Reputation: 61
Having a little trouble understanding the concept of casting in C++. How does the casting work when using pointers? When is casting a Compile Time issue or a Run Time one?
// class type-casting
#include <iostream>
using namespace std;
class CDummy {
float i,j;
};
class CAddition {
int x,y;
public:
CAddition (int a, int b) { x=a; y=b; }
int result() { return x+y;}
};
int main () {
CDummy d;
CAddition * padd;
padd = (CAddition*) &d;
cout << padd->result();
return 0;
}
Upvotes: 0
Views: 121
Reputation: 122133
I want to know more about casting in c++ in general. It looks way more harder than that of Java which has type checking and JVM.

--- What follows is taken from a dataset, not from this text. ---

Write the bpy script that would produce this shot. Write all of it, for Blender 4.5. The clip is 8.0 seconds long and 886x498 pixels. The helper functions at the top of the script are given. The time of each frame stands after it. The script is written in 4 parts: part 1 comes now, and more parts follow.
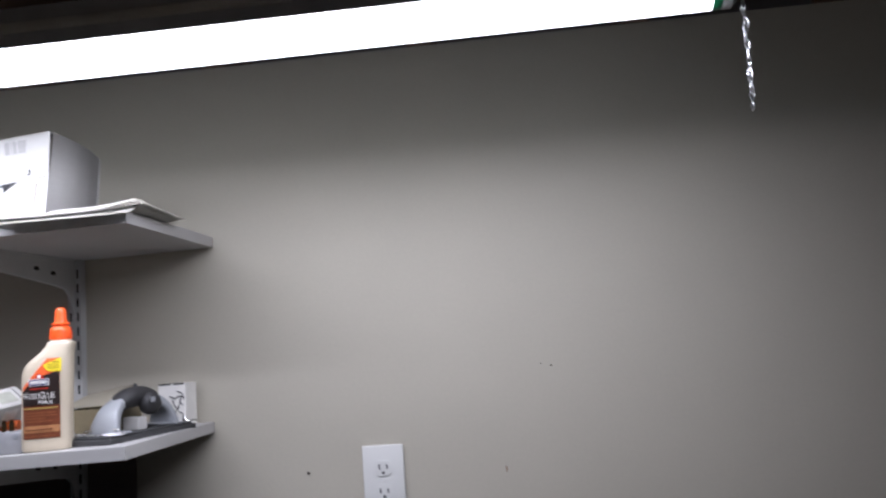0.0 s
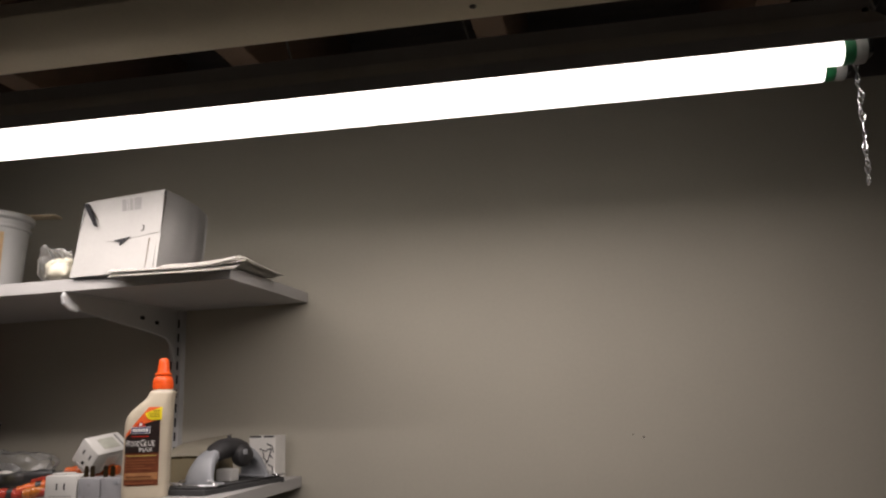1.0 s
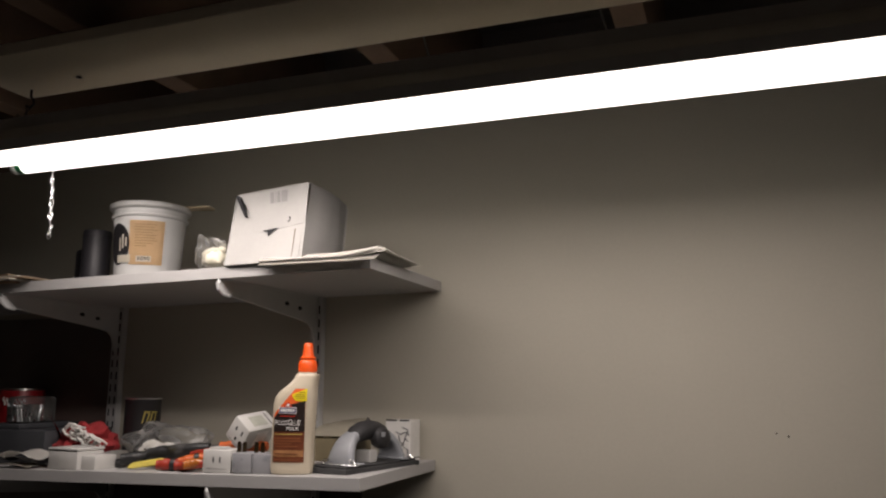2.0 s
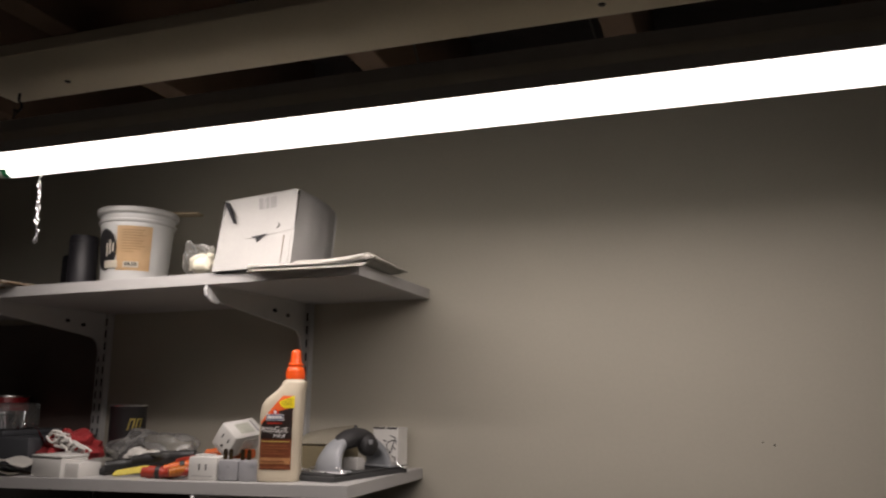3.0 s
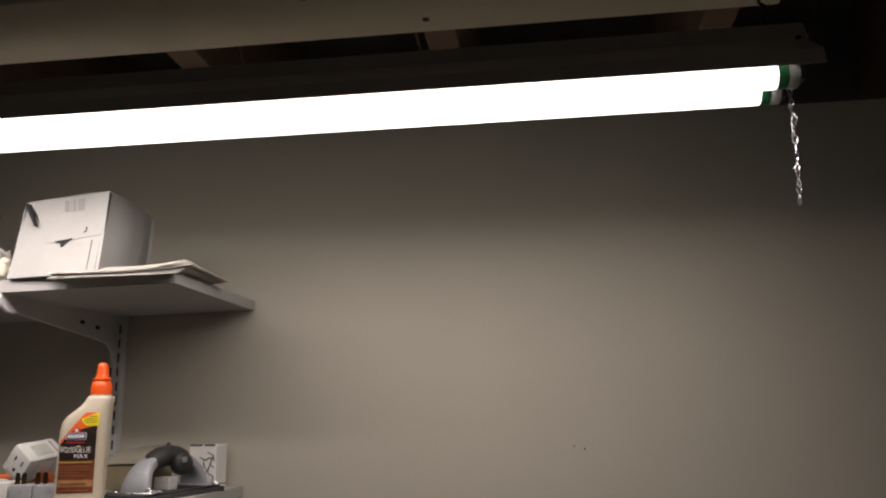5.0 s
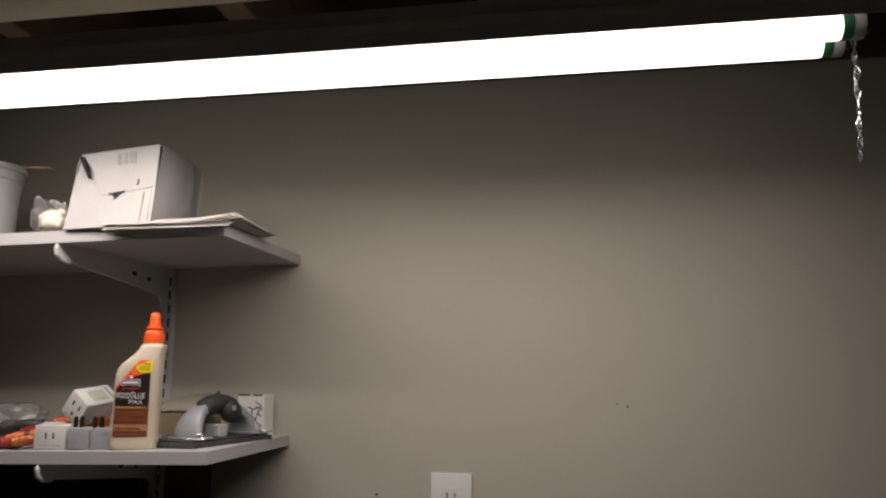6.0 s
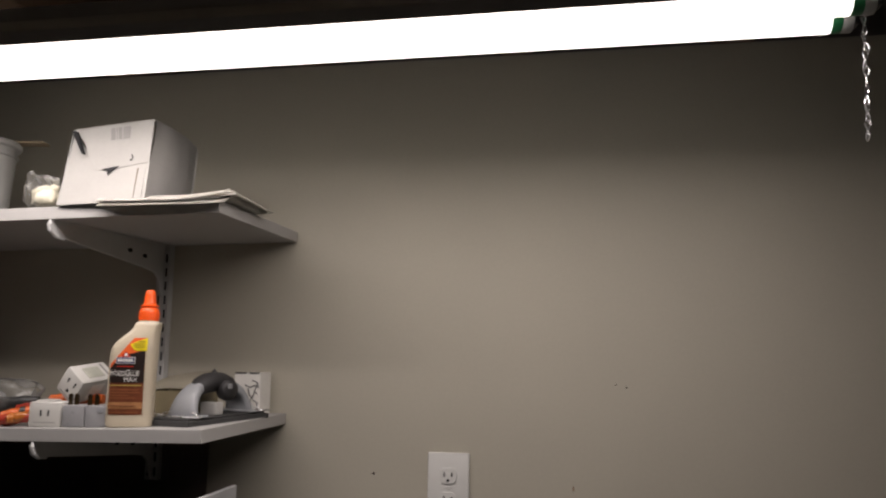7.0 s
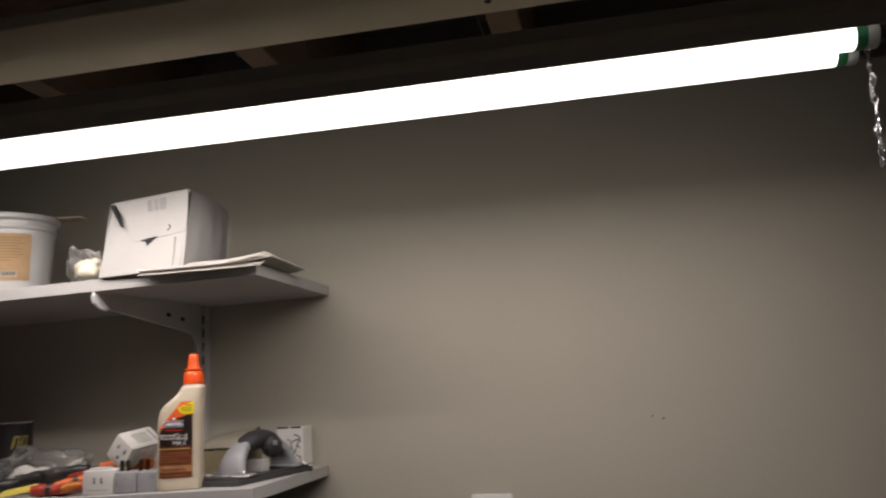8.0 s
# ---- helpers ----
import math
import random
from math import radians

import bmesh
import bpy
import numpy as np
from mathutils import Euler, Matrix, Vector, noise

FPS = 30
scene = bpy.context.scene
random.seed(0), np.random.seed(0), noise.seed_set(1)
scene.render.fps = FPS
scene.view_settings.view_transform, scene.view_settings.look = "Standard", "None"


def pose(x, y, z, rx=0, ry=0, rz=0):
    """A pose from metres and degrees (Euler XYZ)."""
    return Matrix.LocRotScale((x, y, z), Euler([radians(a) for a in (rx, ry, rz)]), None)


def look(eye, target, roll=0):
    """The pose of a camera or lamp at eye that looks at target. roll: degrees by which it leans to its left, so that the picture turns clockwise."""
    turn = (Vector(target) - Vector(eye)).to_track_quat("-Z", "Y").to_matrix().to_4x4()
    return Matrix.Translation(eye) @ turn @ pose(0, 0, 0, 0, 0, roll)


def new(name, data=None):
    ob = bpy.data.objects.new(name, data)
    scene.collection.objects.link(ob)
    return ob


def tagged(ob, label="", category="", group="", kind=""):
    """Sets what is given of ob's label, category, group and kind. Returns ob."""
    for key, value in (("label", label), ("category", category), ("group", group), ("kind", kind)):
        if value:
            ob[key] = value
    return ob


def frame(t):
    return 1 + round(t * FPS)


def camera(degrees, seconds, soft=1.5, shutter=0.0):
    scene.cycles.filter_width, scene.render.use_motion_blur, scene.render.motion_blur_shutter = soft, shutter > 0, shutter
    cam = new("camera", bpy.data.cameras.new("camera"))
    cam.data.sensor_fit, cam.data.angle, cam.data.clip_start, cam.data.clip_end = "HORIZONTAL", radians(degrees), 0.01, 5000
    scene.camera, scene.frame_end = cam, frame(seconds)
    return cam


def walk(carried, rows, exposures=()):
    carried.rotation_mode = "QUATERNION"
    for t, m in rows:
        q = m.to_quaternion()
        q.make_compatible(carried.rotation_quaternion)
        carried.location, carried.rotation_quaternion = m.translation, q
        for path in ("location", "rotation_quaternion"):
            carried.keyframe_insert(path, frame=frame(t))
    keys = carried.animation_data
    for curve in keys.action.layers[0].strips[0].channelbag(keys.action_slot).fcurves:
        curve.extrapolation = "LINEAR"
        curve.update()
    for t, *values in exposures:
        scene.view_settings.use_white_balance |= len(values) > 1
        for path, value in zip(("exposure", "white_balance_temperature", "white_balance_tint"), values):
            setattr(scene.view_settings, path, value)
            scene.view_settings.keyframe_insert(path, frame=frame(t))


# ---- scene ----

C++ does check types. By using a c-style cast, you explicitly ask to bypass all security the type systems gives you. You should not use c-style casts in C++, but rather static_cast
, dynamic_cast
and in rare cases const_cast
and in even more rare cases reinterpret_cast
.
If you replace your c-style cast
padd = (CAddition*) &d;
with the C++ cast:
padd = static_cast<CAddition*>(&d);
then the compiler will tell you that what you are doing is wrong:
prog.cc:19:36: error: invalid static_cast from type 'CDummy*' to type 'CAddition*'
padd = static_cast<CAddition*>(&d);
I don't think it can be more clear: A CDummy*
is not a CAddition*
so you should not cast between those types.
Because you do, your code has undefined behavior. Neither the C++ standard nor compilers bother to do anything meaningful with code that has undefined behavior (hence the name: it is simply not defined what you will get).
PS In your example you can provide a conversion:
class CAddition {
int x,y;
public:
CAddition (const CDummy& cd) : x(cd.i),y(cd.j) {}
CAddition (int a, int b) : x(a),y(b) {}
int result() { return x+y;}
};
Using such a converting constructor you can create a CAddition
from a CDummy
easily (you would need to make the members public
in CDummy
or provide some other means to access them to make this work).
PPS I was a bit sloppy when above I told you that the C++ casts are safer. They still make a good tool to shoot yourself in the foot. Needing to cast is usually a code/design smell. Don't fall into the trap of silencing compiler warnings / errors by putting casts in your code. This may be fine in Java, but it makes things just worse in C++.